I've always advocated ever-expanding one's circle of friends. I remember someone saying something like "one should make a new friendship every year." Ang strict ng requirement! My pink world of friendships "exploded" with the internet, primarily because of my blogging. So suddenly, I count many more people as 'friends', many of them raiders and fabcast listeners.
It came as a surprise to hear a friend of mine, from the non-online golden days mention that at as age advances, one should actually be pruning, not expanding, one's list of friends. At a certain point, you already know what kind of people you'd like to hang out with, what your interests are. And beyond that, you have already 'tested' your friendships through thick and thin, through sick and sin. You don't need new friends. You already have more than enough.
That got me thinking. Firstly, I wondered if this is really a matter of improving definitions and classifications: from acquaintances all the way to bff's. Have I simply been too loose with my definition of "friend"? Maybe I should reserve that title for those with whom I have really shared some of life's ups and downs.

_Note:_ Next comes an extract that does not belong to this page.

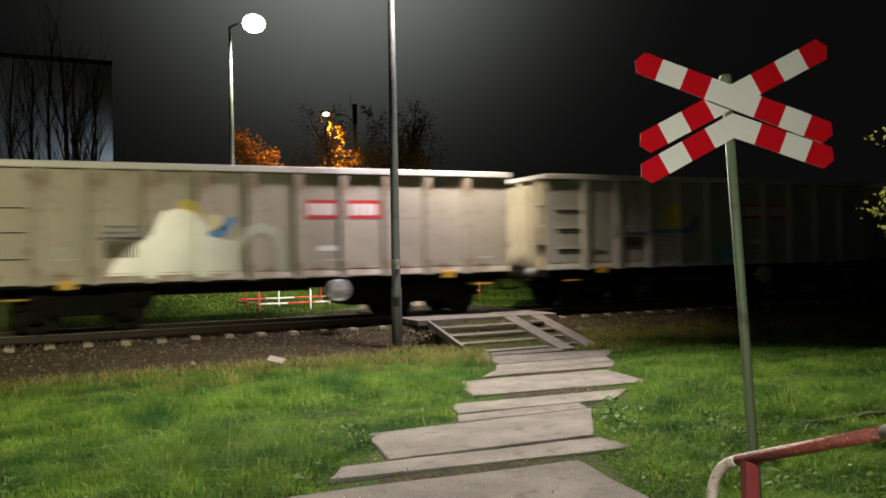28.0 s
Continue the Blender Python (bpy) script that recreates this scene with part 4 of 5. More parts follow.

I do have to admit that with some of my new-found friends, we have really yet to "try" the friendship through stormy weather. So maybe I should just re-classify them as "acquaintances"? Yet I know them a lot more than that.
My friend, of course, is also coming from the perspective of having the time and effort to nurture friendships as relationships. Do I really have the time to invest in developing all these friendships? Or would I be stretching myself too thin?
As I tried to argue that some of this new people I meet are very interesting, interesting enough to make me want to spend more time with them. And he shot that one by questioning my motivation. Am I really, truly interested in the person in pursuit of a friendship, or am I really flirting? Gulp.
Anyway, I ask you, dear raiders, what is your take on this?